Revenue for the Parsippany, N.J.-based company climbed 7% year-over-year to $1 billion, matching Wall Street’s view, while earnings fell to $73 million, or 37 cents a share, but beat average analyst estimates.
Excluding one-time items, Wyndham said it earned 47 cents, trumping the 44 cents predicted by analysts on average in a Thomson Reuters poll.
Shares of the hotel chain climbed more than 5% Wednesday to a high of $43.13.
The gains were led by a 5% increase in revenue per available room, known as RevPAR, as well as sales related to the newly opened Wyndham Grand hotel in Orlando, and 10% growth in vacation rental revenues. Vacation ownership sales climbed 6% to $527 million.
"In an environment of ongoing economic uncertainty, our businesses continued to execute at a high level,” Wyndham CEO Stephen Holmes said in a statement.

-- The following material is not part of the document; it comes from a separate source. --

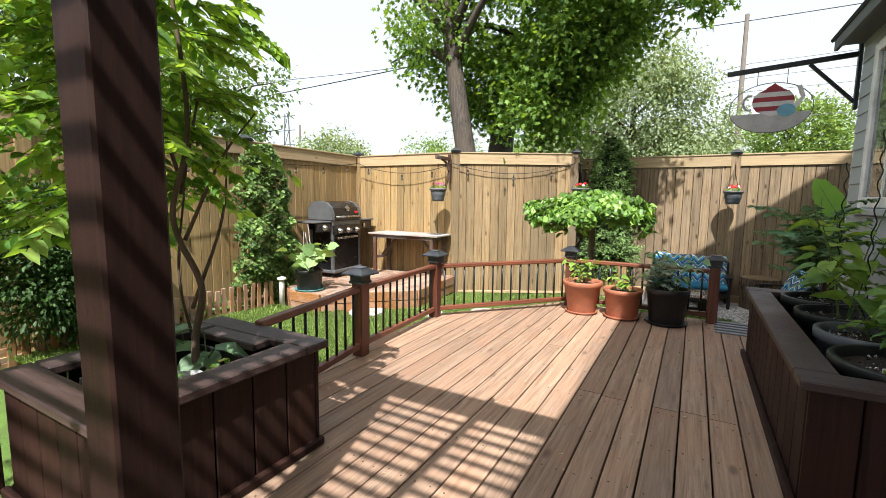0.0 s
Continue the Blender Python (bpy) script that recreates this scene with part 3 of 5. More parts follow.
beam(bm, (-1.44, 4.46, -0.14), (-0.43, 5.755, -0.14), 0.035, 0.2)
part("rim_joist", bm, RAIL, deck)
bm = bmesh.new()
beam(bm, (-0.43, 5.75, -0.14), (2.0, 5.75, -0.14), 0.035, 0.2)
part("rim_joist", bm, RAIL, deck)
# solid dark fill that stands for the shade beneath the deck planks
bm = bmesh.new()
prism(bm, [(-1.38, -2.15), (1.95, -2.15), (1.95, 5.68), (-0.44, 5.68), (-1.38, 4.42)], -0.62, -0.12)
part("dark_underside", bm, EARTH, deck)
steps = thing("deck_steps", "two dark stained wooden steps down to gravel", "steps", (1.56, 5.78, GROUND))
for i in range(2):
    part("tread", boxes(((0, 0.16 + 0.29 * i, 0.375 - 0.19 * i), (0.84, 0.29, 0.035))), GREY_WOOD, steps)
    part("riser", boxes(((0, 0.29 + 0.29 * i, 0.18 - 0.095 * i), (0.82, 0.02, 0.355 - 0.19 * i))), RAIL, steps)


def railing_post(x, y, rz=0):
    ob = thing("railing_post", "red-brown stained railing post with black solar cap", "post", (x, y, 0), rz, "railing posts")
    part("shaft", boxes(((0, 0, 0.295), (0.095, 0.095, 0.59)), bevel=0.006), RAIL_UP, ob)
    b = bmesh.new()
    box(b, (0, 0, 0.605), (0.112, 0.112, 0.05), 0.004)
    box(b, (0, 0, 0.575), (0.125, 0.125, 0.02), 0.004)
    cap = part("solar_cap", b, CAP_BLACK, ob, "black plastic solar post cap")
    b = bmesh.new()
    rings = [(0.098, 0.632), (0.1, 0.64), (0.098, 0.646), (0.046, 0.678), (0.044, 0.684)]
    prev = None
    for s, z in rings:
        ring = [b.verts.new((sx * s, sy * s, z)) for sx, sy in ((-1, -1), (1, -1), (1, 1), (-1, 1))]
        if prev:
            for i in range(4):
                b.faces.new((prev[i], prev[(i + 1) % 4], ring[(i + 1) % 4], ring[i]))
        else:
            b.faces.new(ring[::-1])
        prev = ring
    b.faces.new(prev)
    part("roof", b, CAP_BLACK, cap)
    part("panel", boxes(((0, 0, 0.686), (0.082, 0.082, 0.004)), bevel=0.001), SOLAR, cap, "dark solar panel")
    return ob


baluster_mesh = None


def railing(a, b_, label):
    global baluster_mesh
    d = Vector((b_[0] - a[0], b_[1] - a[1]))
    length = d.length
    ob = thing("deck_railing", label, "railing", (a[0], a[1], 0), math.degrees(math.atan2(d.y, d.x)), "deck railing")
    x0, x1 = 0.048, length - 0.048
    mid, w = (x0 + x1) / 2, x1 - x0
    part("top_rail", boxes(((mid, 0, 0.525), (w, 0.062, 0.042)), bevel=0.008), RAIL, ob)
    part("bottom_rail", boxes(((mid, 0, 0.085), (w, 0.05, 0.045)), bevel=0.006), RAIL, ob)
    if baluster_mesh is None:
        bb = bmesh.new()
        lathe(bb, [(0.0095, 0.10), (0.0095, 0.51)], 10)
        baluster_mesh = finish(bb, "baluster", BLACK_METAL, True)
    k = max(1, round(w / 0.112))
    for i in range(k):
        o = link("baluster", baluster_mesh, ob)
        o.location = (x0 + w * (i + 0.5) / k, 0, 0)
    return ob


R1, R2, R3, R4 = (-1.305, 3.09), (-1.39, 4.365), (-0.315, 5.60), (1.095, 5.61)
for p in (R1, R2, R3, R4):
    railing_post(*p, rz=0)
railing((-1.12, 1.99), R1, "red-brown deck railing with slim black balusters")
railing(R1, R2, "red-brown deck railing with slim black balusters")
railing(R2, R3, "red-brown deck railing with slim black balusters")
railing(R3, R4, "red-brown deck railing behind the pots")
guard = thing("stair_guard", "dark stained guard rail beside the steps", "railing", (2.16, 5.8, 0))
part("top_rail", boxes(((-0.02, 0.32, 0.52), (0.1, 0.78, 0.04)), bevel=0.006), DARK_SHEEN, guard)
part("newel", boxes(((-0.02, 0.66, -0.03), (0.09, 0.09, 1.06)), bevel=0.006), DARK, guard)
for i in range(4):
    part("slat", boxes(((-0.02, 0.1 + i * 0.15, 0.22), (0.03, 0.09, 0.56)), bevel=0.004), DARK, guard)

# ---- pergola over the near end of the deck ----
pergola = thing("pergola", "dark brown stained timber pergola over the deck", "pergola")
for x, y in ((-0.275, 1.02), (-1.56, 1.02)):
    part("post", boxes(((x, y, 1.25), (0.145, 0.145, 2.5)), bevel=0.008), DARK, pergola)
for y in (1.03, -1.9):
    part("beam", boxes(((0.1, y, 2.58), (4.2, 0.09, 0.19)), bevel=0.006), DARK, pergola)
for i in range(6):
    part("rafter", boxes(((-1.7 + i * 0.72, -0.6, 2.74), (0.04, 3.3, 0.12)), bevel=0.005), DARK, pergola)
for i in range(30):
    part("slat", boxes(((0.1, -1.95 + i * 0.1, 2.82), (4.1, 0.03, 0.03)), bevel=0.004), DARK, pergola)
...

Reflecting the company’s own optimism and confidence, its board authorized a 53% increase in quarterly cash dividend to 23 cents from 15 cents, starting in the first quarter. It also lifted its fiscal guidance to a range of $2.85 to $3 a share from its earlier forecast of $2.72 to $2.82.
The company expects to post between $4.4 billion and $4.6 billion in sales during 2012. Wall Street is looking for sales of $4.46 billion.